Your goal:
Nothing in the data should change when you return it, but leave the pictures out.

Dataset excerpt:

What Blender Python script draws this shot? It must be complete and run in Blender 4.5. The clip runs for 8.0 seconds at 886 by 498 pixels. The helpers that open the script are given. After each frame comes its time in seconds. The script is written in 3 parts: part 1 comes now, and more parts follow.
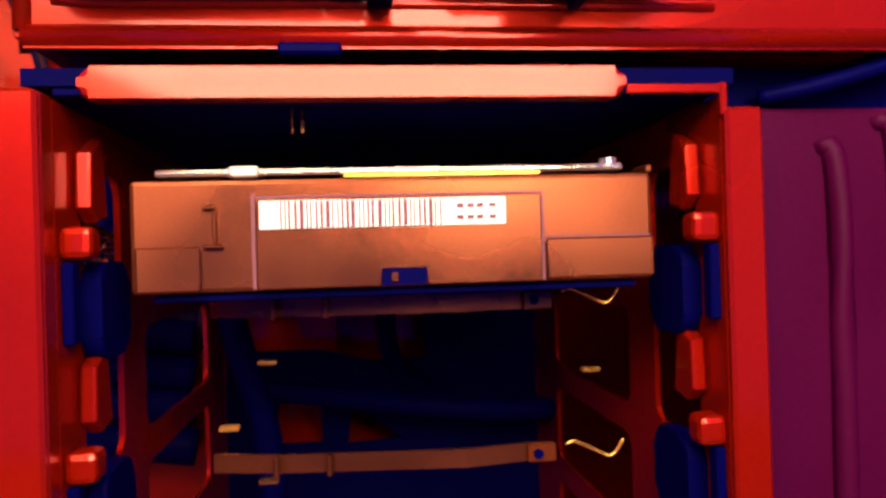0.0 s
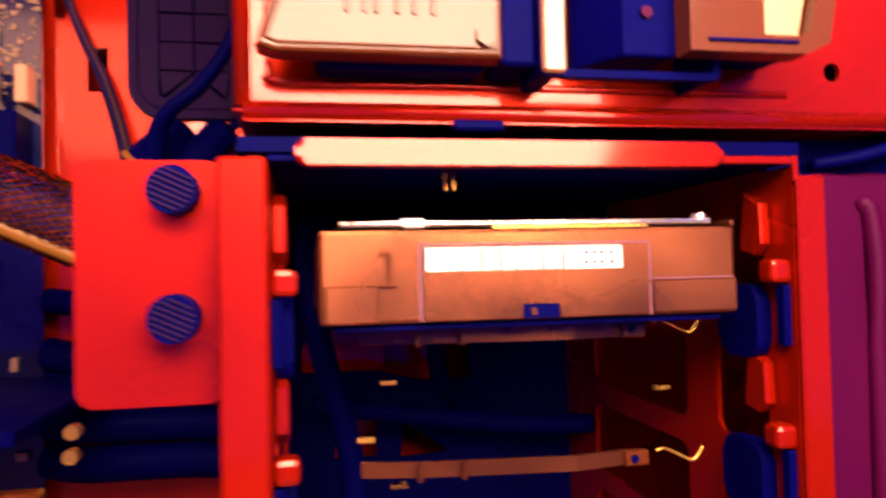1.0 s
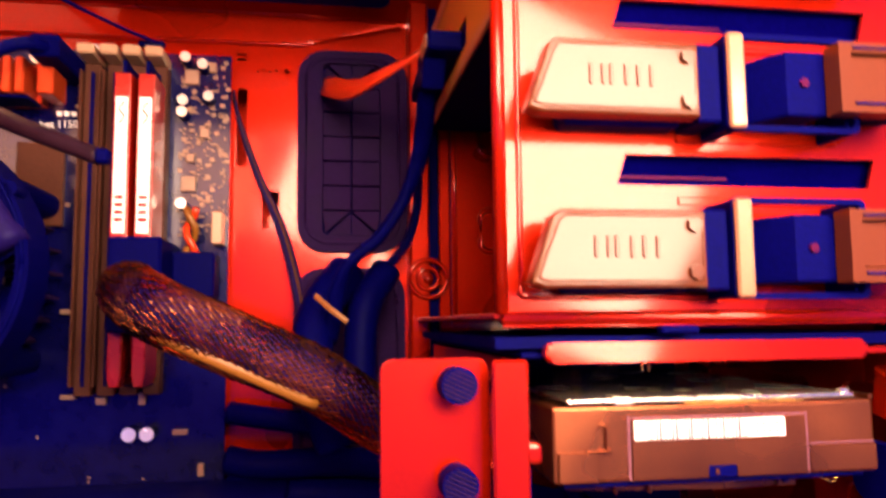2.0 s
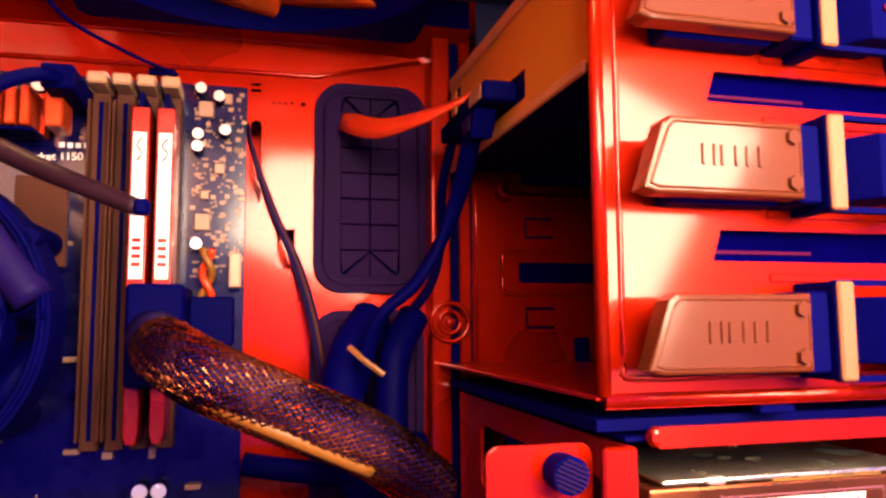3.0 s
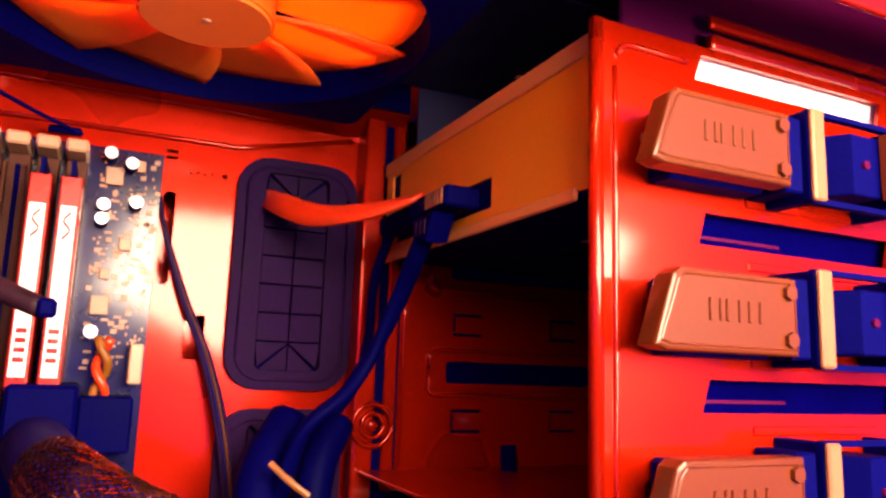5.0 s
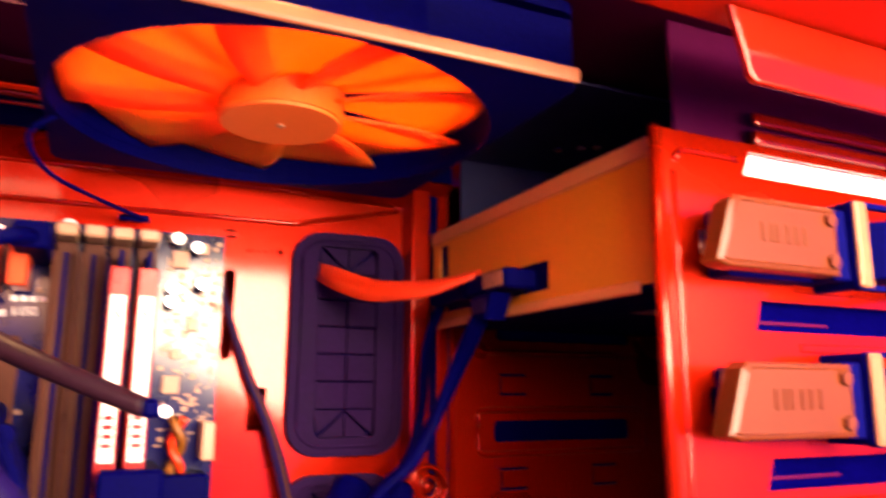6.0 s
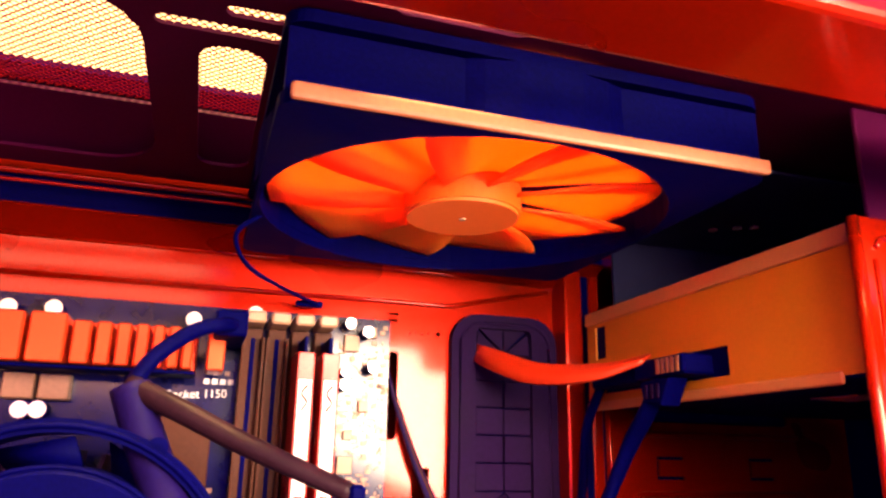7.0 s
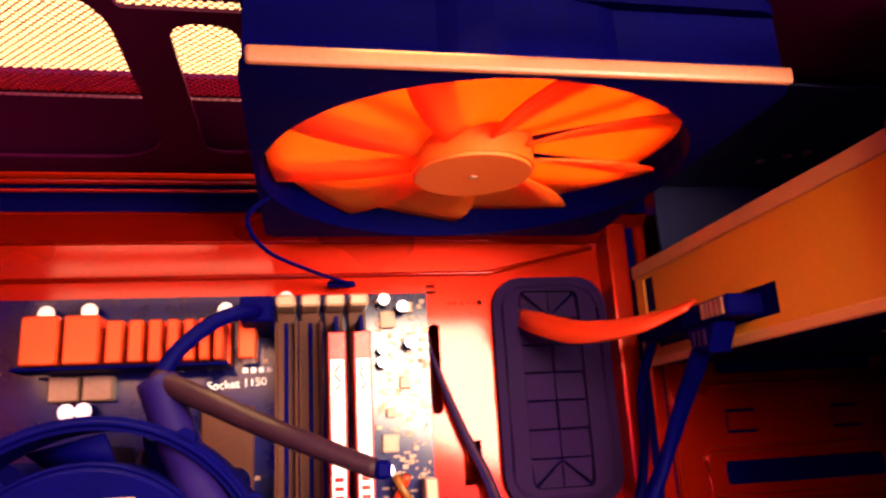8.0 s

Solved exercise:
What Blender Python script draws this shot? It must be complete and run in Blender 4.5. The clip runs for 8.0 seconds at 886 by 498 pixels. The helpers that open the script are given. After each frame comes its time in seconds. The script is written in 3 parts: part 1 comes now, and more parts follow.
0.0 s
1.0 s
2.0 s
3.0 s
5.0 s
6.0 s
7.0 s
8.0 s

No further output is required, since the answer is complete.